**Data lines:**
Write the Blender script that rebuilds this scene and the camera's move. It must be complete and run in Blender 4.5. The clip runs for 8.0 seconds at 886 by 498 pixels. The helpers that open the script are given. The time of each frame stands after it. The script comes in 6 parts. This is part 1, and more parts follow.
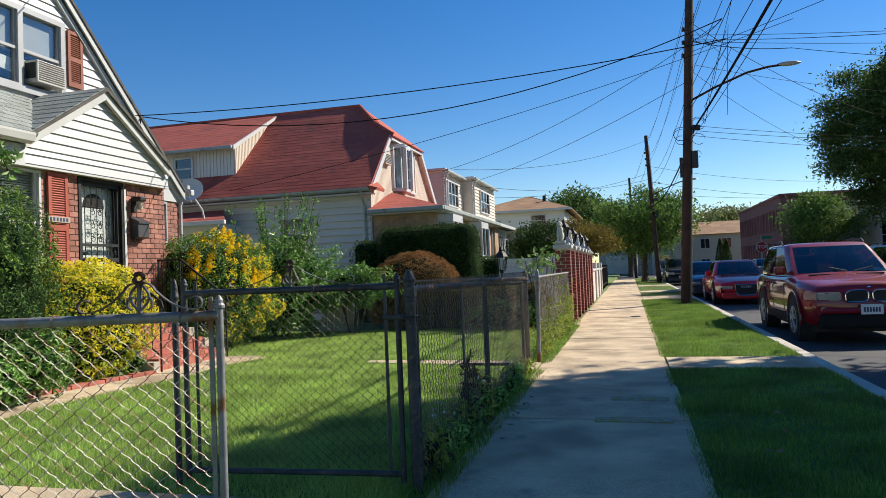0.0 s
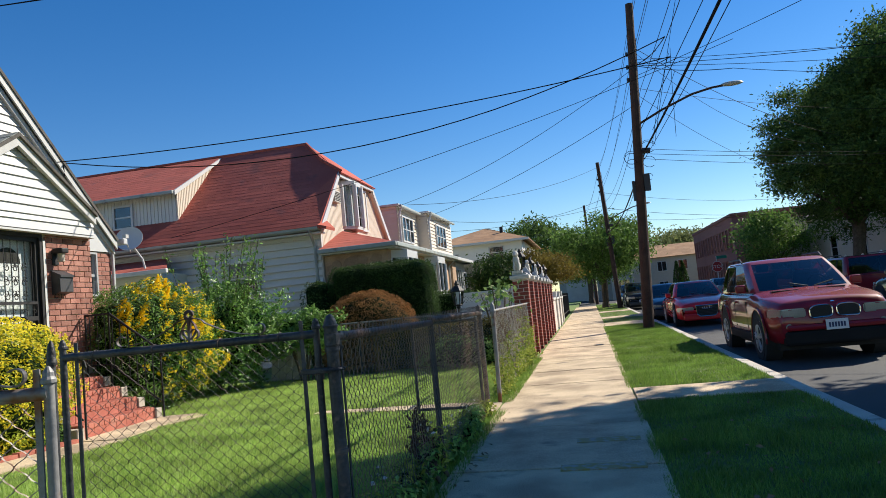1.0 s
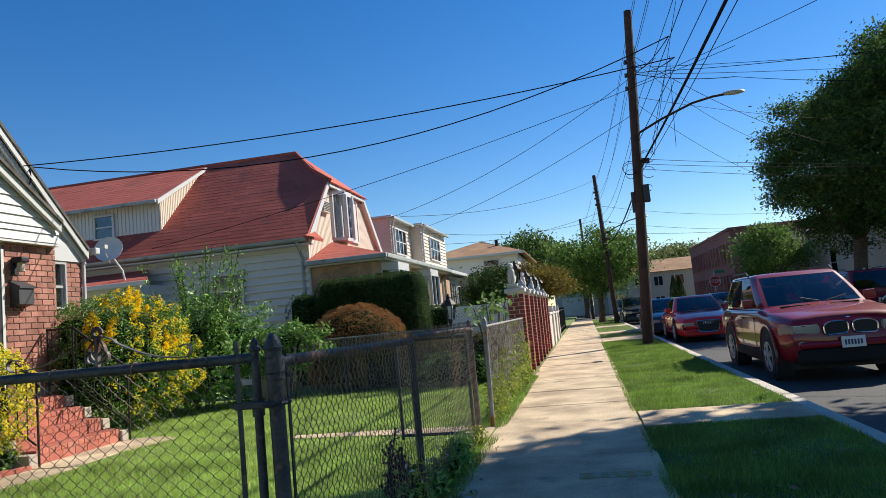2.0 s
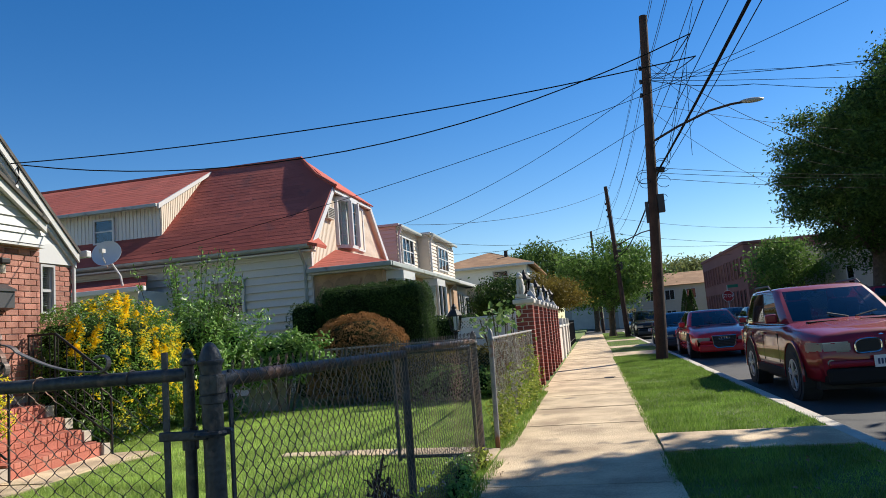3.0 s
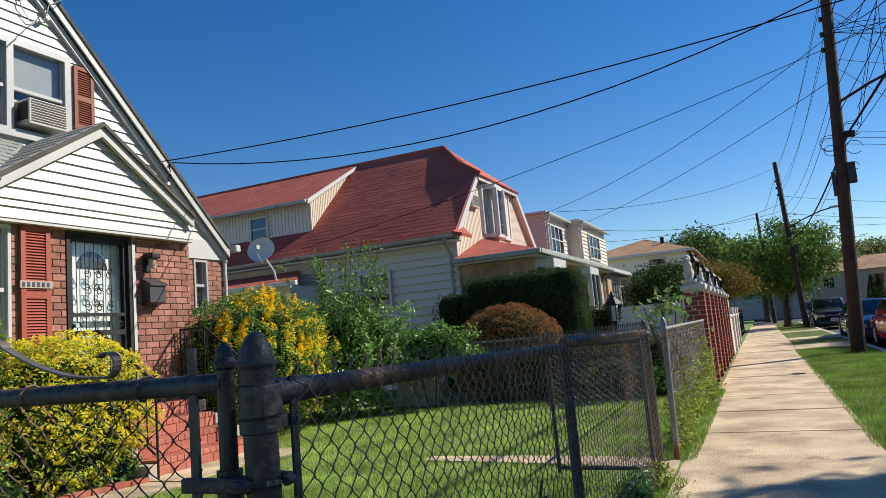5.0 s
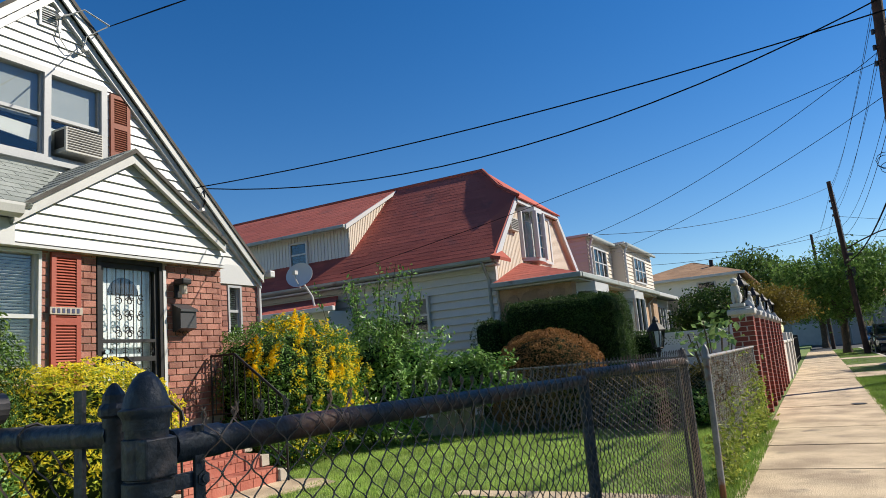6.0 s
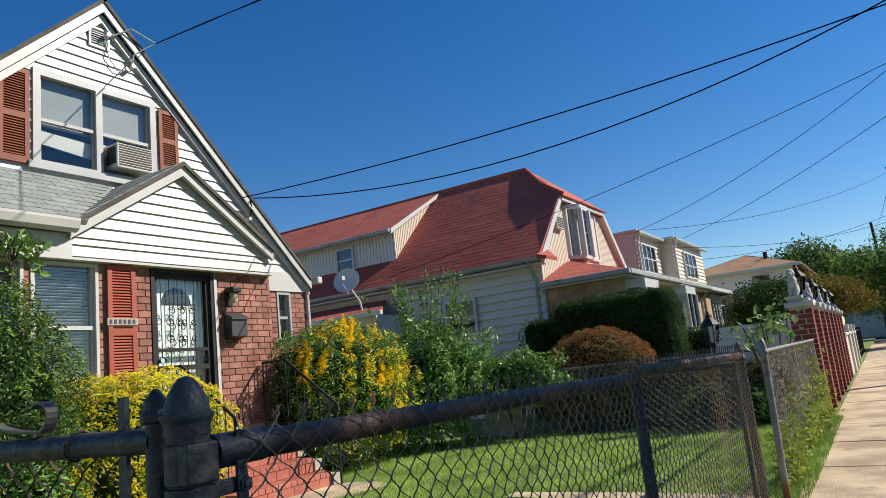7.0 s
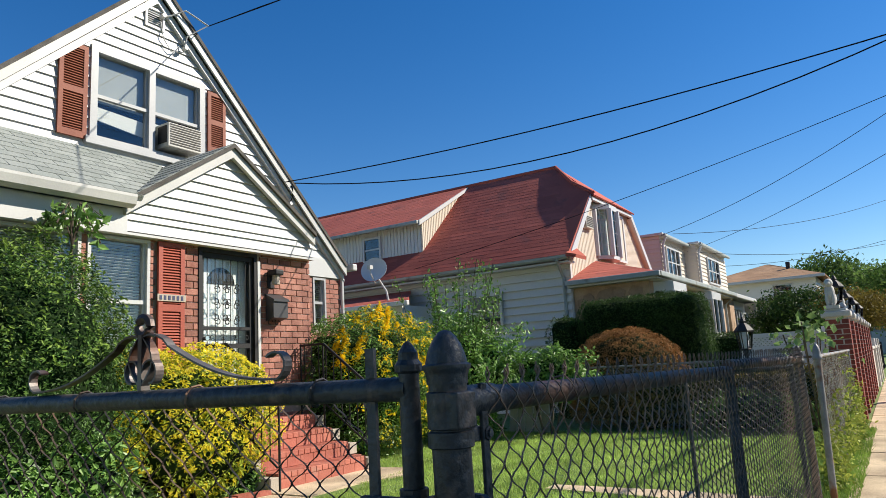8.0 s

**Objective:** Drop the images and repeat the data exactly.

**Answer below:**
Write the Blender script that rebuilds this scene and the camera's move. It must be complete and run in Blender 4.5. The clip runs for 8.0 seconds at 886 by 498 pixels. The helpers that open the script are given. The time of each frame stands after it. The script comes in 6 parts. This is part 1, and more parts follow.
0.0 s
1.0 s
2.0 s
3.0 s
5.0 s
6.0 s
7.0 s
8.0 s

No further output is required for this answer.